For the more than 3,000 students living in on-campus housing, even though they face increased housing rates every year, the proposed increase for next year may come as a surprise.
The Department of Residence Services will recommend to USF’s Board of Trustees a 6 percent increase from this year’s housing rates, which would be the largest increase since 1997.
USF raises its housing rates each year to account for cost of living increases, utility charges and to fund maintenance to the residence halls. The average increase during the last five years has been a little more than 3 percent.
Tom Kane, director of Residence Services, said the reasons for the increased hike are beyond USF’s control.
According to Kane, Higher prices for electricity, natural gas and sewage add to the rising cost of living, which will account for an anticipated 2.5 to 3.5 percent increase in rates for the next academic year, Kane said. Academic overhead, the other misc. costs, as well as funding used to pay university employees and funding for residence hall renovations, make up most of the difference.
“When, in 18 months, natural gas prices go up 100 percent like they have recently, it doesn’t give us much of a choice,” Kane said. “I don’t think a lot of people understand that Residence Services is an auxiliary; we don’t get any money from the university at all.”
Another consideration reflected in the proposal is some students’ housing contracts. Students living in the Magnolia Apartments sign nine-month contracts that include paying for rooms during winter break and two extra weeks before and after the academic year.
A contract for Magnolia runs from Aug. 15 to May 15 and allows them to stay during breaks, Kane said.
“We know a lot of freshman don’t want to stay; they go home during breaks. Under the proposal, we would be giving them the option of paying for the same academic year contract as residents in other halls.”
The change will cause an increase for all students, though, as Residence Services has to compensate for the lost funds, Kane said. USF will not renew its lease with Fontana Hall, but will open new residence halls when the Maple Apartments and Maple Hall II open in the fall. Residence Services said the residence hall reshuffling was not a cause for the higher increase.
Peggy Dorvil, chief of staff for the Residence Hall Association, said the RHA’s Executive Board is behind the proposal and that the board members understand the reasons behind the increase.
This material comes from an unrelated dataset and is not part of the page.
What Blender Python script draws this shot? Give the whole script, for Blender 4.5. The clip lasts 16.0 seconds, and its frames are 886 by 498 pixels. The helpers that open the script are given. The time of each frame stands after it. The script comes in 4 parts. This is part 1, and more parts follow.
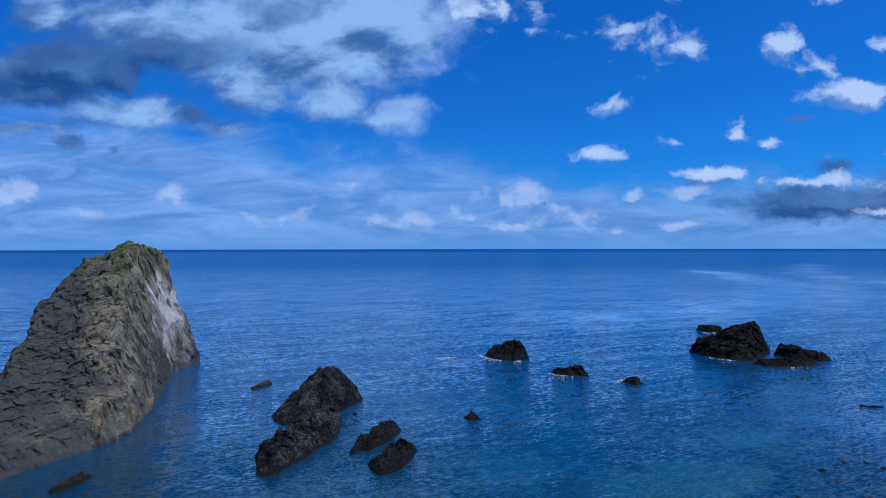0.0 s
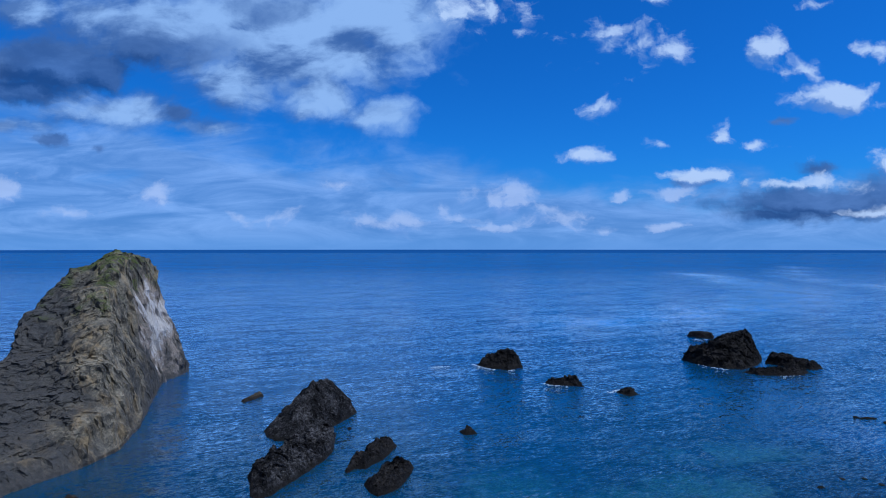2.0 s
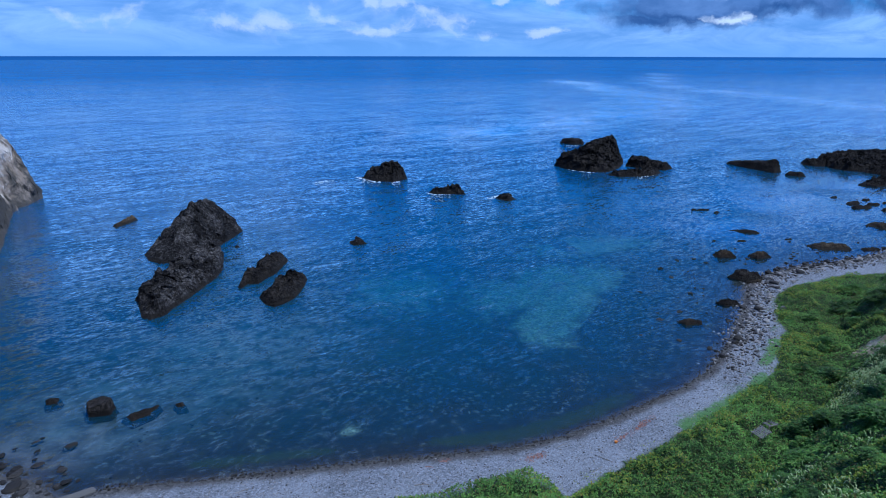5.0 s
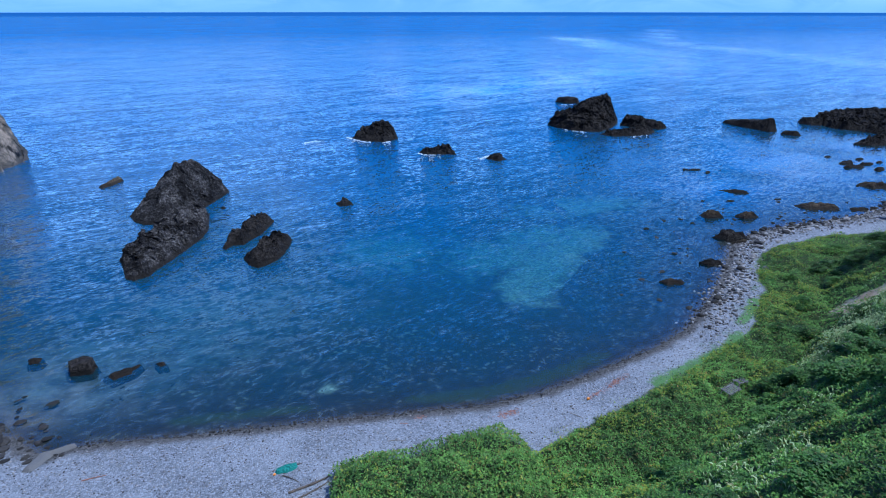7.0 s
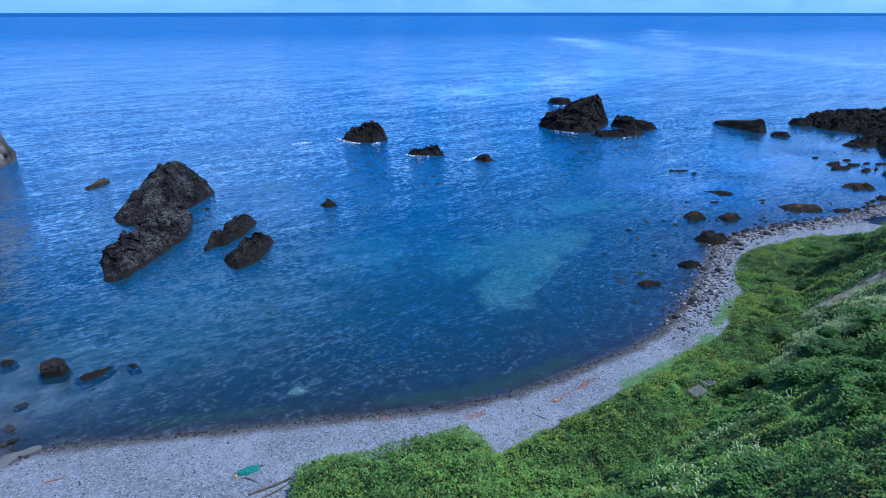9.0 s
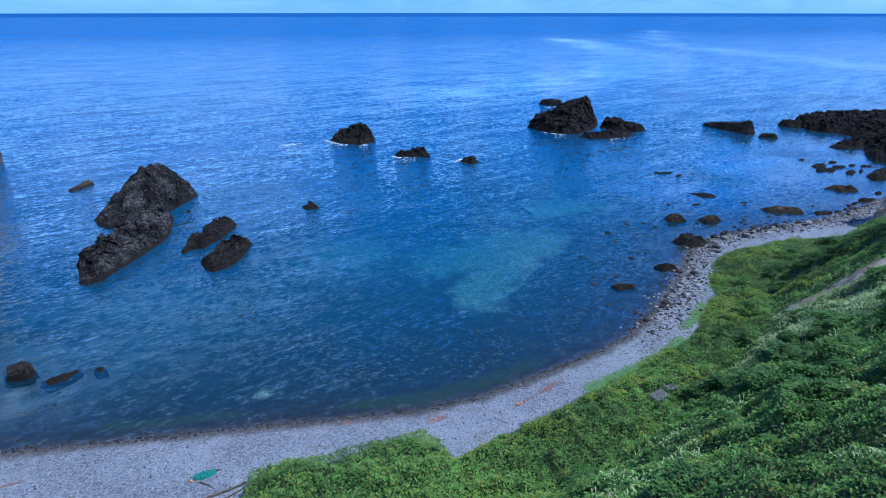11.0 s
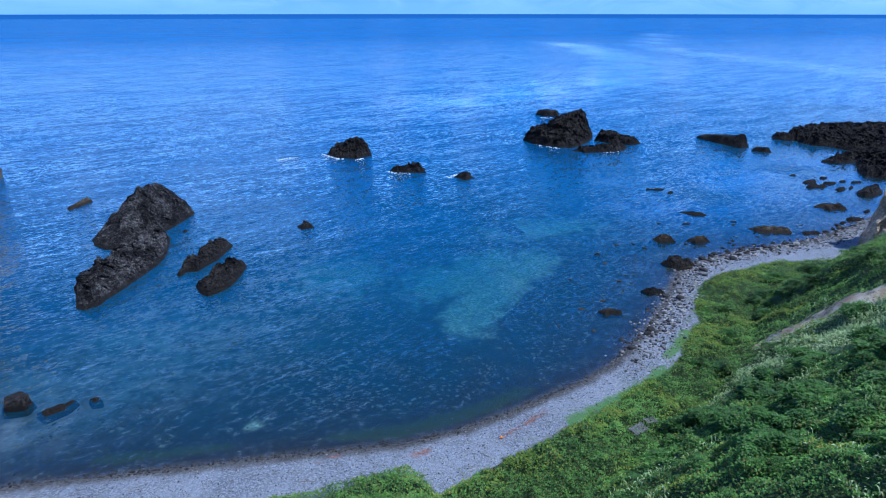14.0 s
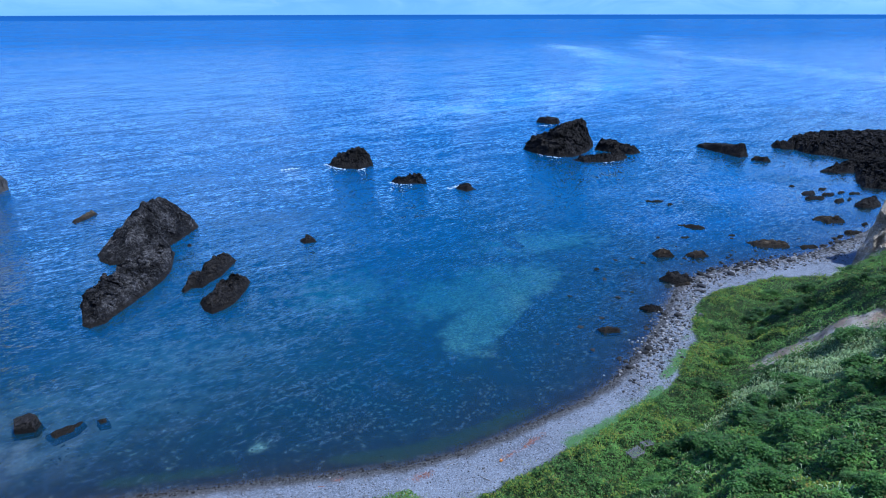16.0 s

“All of us feel differently about the prices,” Dorvill said. “We do know why the increase is necessary, and we are endorsing the proposal. Overall, it is up to the trustees to decide. Being the voice of the students in the residence halls, we feel like we carry a lot of weight, and if they could find any way to decrease the rate, I’m sure they would follow it.”
Kane said the proposal, which was completed by Residence Services in December, will likely be voted on in early May. He will wait about two more weeks before bringing the proposal before the Board of Trustees so he can gather more feedback.
“No one ever likes a rate increase, but based on the circumstances, people understand why it has to be done and I think the students will accept that we have to do it,” Kane said.